One might notice, that the above computations may be thought of multivariate polynomials evaluated at the ciphertexts. This is really useful, since boolean circuits correspond 1-to-1 with operations on the message space, hence we can use the equivalent polynomial in the cipherspace to perform the same computation, except on the ciphertexts!

Take for example the full adder circuit:

![Full adder circuit](fulladder.png)

The above performs elementary-school addition: given two numbers and a carry, it adds the three together, giving the sum for the current binary place and calculates the carry for the next binary place.

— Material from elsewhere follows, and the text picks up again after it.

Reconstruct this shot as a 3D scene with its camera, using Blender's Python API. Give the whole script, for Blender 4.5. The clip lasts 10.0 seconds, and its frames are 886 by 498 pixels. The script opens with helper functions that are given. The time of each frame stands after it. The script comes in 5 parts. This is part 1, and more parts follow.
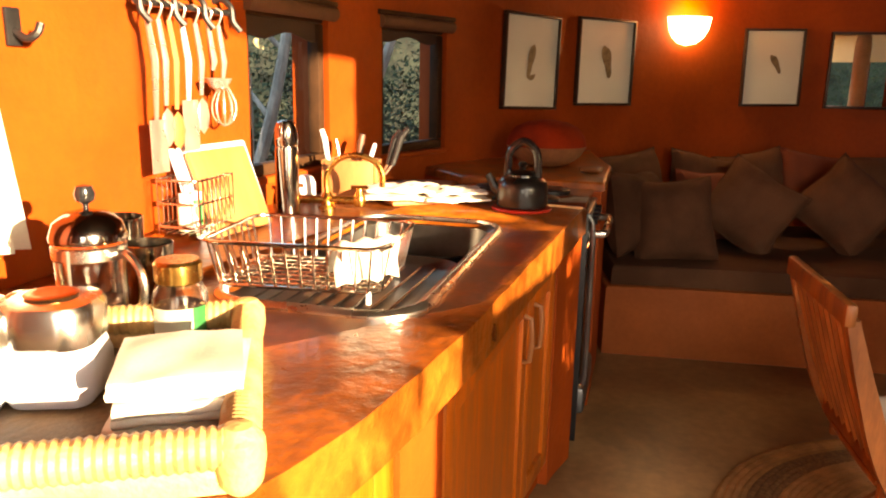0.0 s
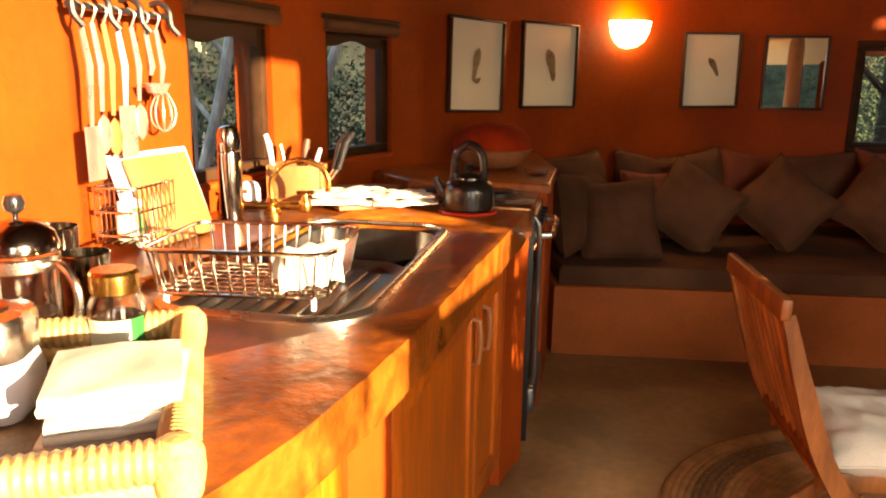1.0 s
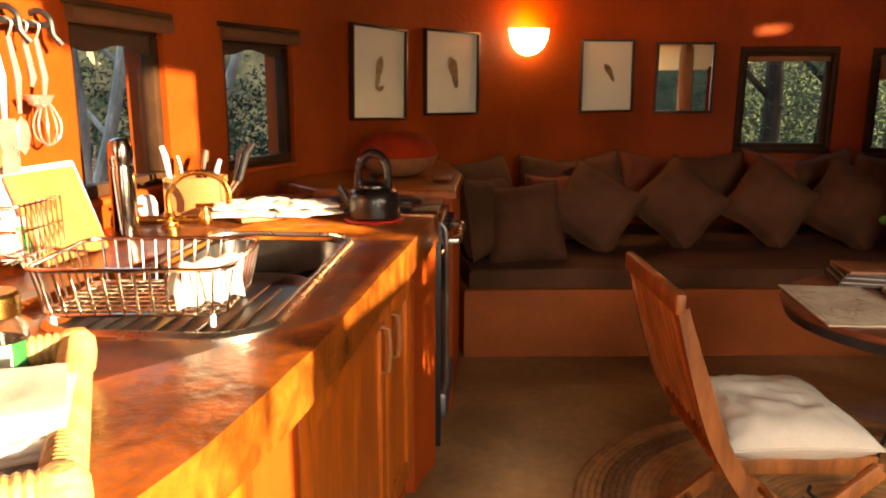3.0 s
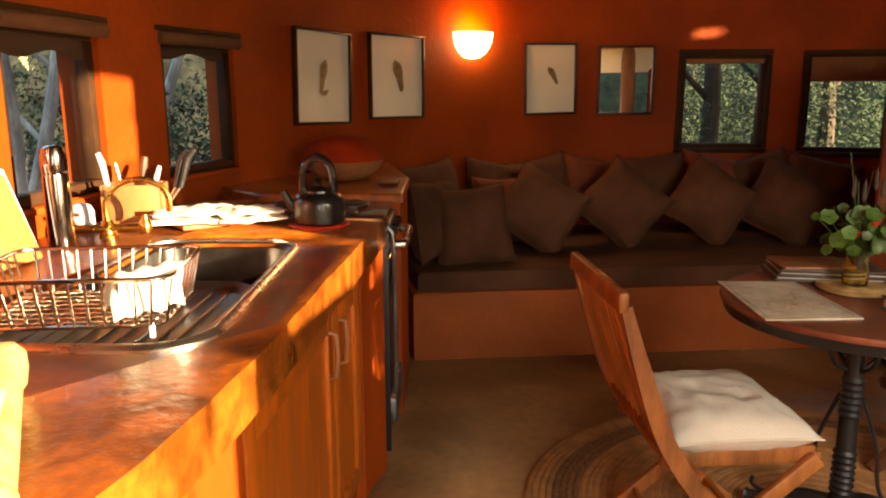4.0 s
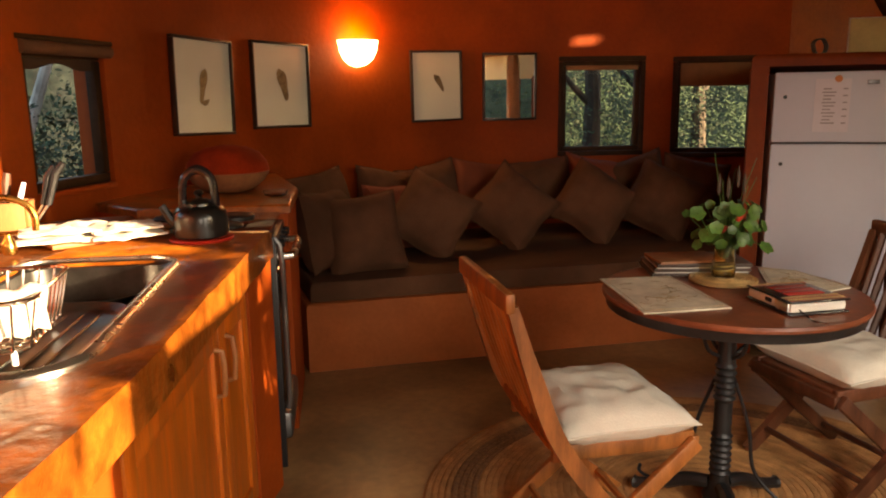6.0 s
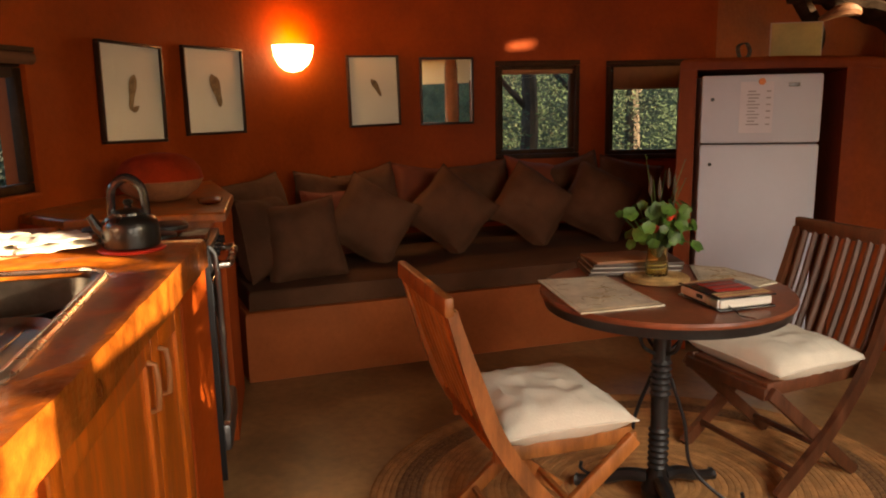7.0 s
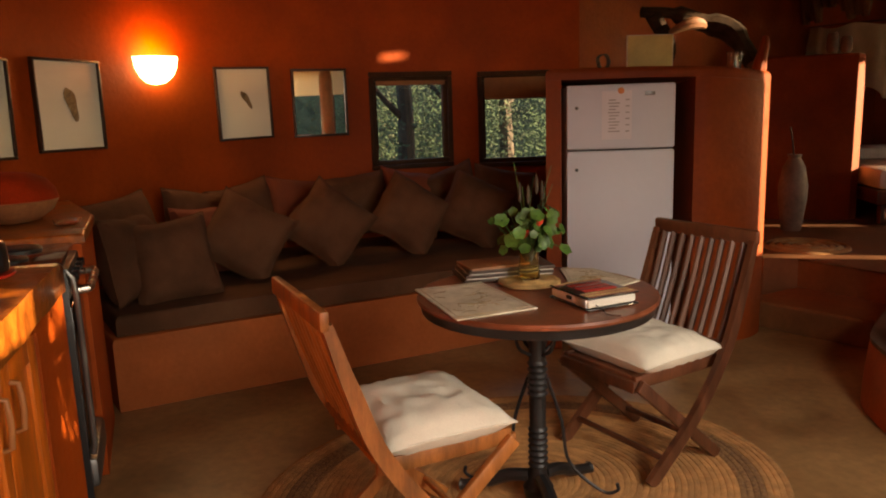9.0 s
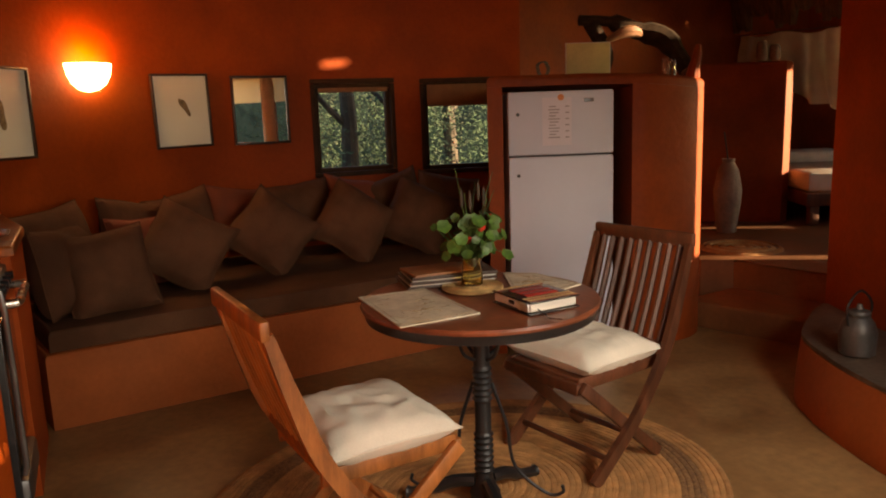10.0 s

The above can be turned into polynomials, one for each output. In our scheme, multiplication in $R$ corresponds to $\texttt{AND}$ and addition to $\texttt{XOR}$. So, the above circuit can be rewritten as:

In [97]:
Z.<x, y, z> = ZZ[]
sumC = (x + y) + z
carryC = (x * y) + (x + y) * z

Then, evaluating these at our ciphertexts (and switching to $\mathbb{Z}$ from $\mathbb{Z}[x]$):

In [98]:
sum_ct = ZZ(sumC(x=c1, y=c2, z=c3))
carry_ct = ZZ(carryC(x=c1, y=c2, z=c3))

Finally, decrypting:

In [99]:
decrypt(sk, sum_ct)

0

In [100]:
decrypt(sk, carry_ct)

1

This allows us actually to do quite a lot of interesting things. For example, imagine we wanted to add together the numbers $\texttt{101010}$ and $\texttt{111100}$, we can perform the addition with everything encrypted by building a little ripple-carry adder:

In [101]:
# Use Little-Endian convention
num1 = [0, 1, 0, 1, 0, 1]
num2 = [0, 0, 1, 1, 1, 1]

# Encrypt both numbers
enc_num1 = map(lambda pt: encrypt(pk, pt), num1)
enc_num2 = map(lambda pt: encrypt(pk, pt), num2)

# We start with 0 carry
carry_in = encrypt(pk, 0)

enc_sum = []

for i in range(len(num1)):
    
    # Sum the ith bits
    sum_ct = ZZ(sumC(x=enc_num1[i], y=enc_num2[i], z=carry_in))
    
    enc_sum.append(sum_ct)
    
    # Carry to the i+1th bit
    carry_out = ZZ(carryC(x=enc_num1[i], y=enc_num2[i], z=carry_in))
    
    carry_in = carry_out
    
# Decrypt the result
dec_sum = map(lambda ct: decrypt(sk, ct), enc_sum)

dec_sum

[0, 1, 1, 0, 0, 1]

The above says that $\texttt{101010} + \texttt{111100} = \texttt{100110}$ (mod 64), which in decimal is 42 + 60 = 38 (mod 64), which is correct!

Making the scheme fully homomorphic
--------------------------------------------------------------

Sadly, as discussed above, this scheme is limited to a certain number of operations. For a setting of $N = 128$ and $t = 128$, this limit is around 40 multiplications (the reader might need to play around with the powers, as we can still get an accidental correct decryption):

In [104]:
decrypt(sk, c2^40)

1

This is because our offset vector becomes so big, that it cannot be reliably decrypted. However, the homomorphic property comes to the rescue! In particular, if we can evaluate the decyption function homomorphically, we can "reset" the error vector to a short one. 

The idea is this: given two key pairs $(pk1, sk1), (pk2, sk2)$ and some ciphertext $c$ encrypted under $pk1$, we perform the following:
1. Encrypt $c$ and $sk1$ under $pk2$.
2. Homomorphically decrypt $\texttt{Enc}_{pk2}(c)$ with $\texttt{Enc}_{pk2}(sk1)$

Then, we will be left with some ciphertext encrypted under $pk2$, and our error vector is refreshed. Then, adding on additional key pairs, we may refresh the error as many times as we wish. Finally, in order to avoid calculating newer and newer key pairs, we are just going to use the pair $(pk, \texttt{Enc}_{pk}(sk)$, i.e. in step 1 $c$ is doubly encrypted under the same key, and then we homomorphically decrypt to a singly encrypted state. Thus we achieve full homomorphism!

__Note__: Correctness of the above scheme should be fairly clear. However, it is not trivial that it is secure. In fact, we must modify the scheme somewhat as well as make a few more (mild) assumptions to prove security. However, these considerations are out of the scope of this work.

References
------------------------------------------------

[1] Craig Gentry. A fully homomorphic encryption scheme. Stanford University, 2009.

[2] Craig Gentry and Shai Halevi. “Implementing Gentry’s Fully-Homomorphic Encryption Scheme”.
In: Advances in Cryptology – EUROCRYPT 2011. Ed. by Kenneth G. Paterson. Berlin, Hei-
delberg: Springer Berlin Heidelberg, 2011, pp. 129–148. isbn: 978-3-642-20465-4.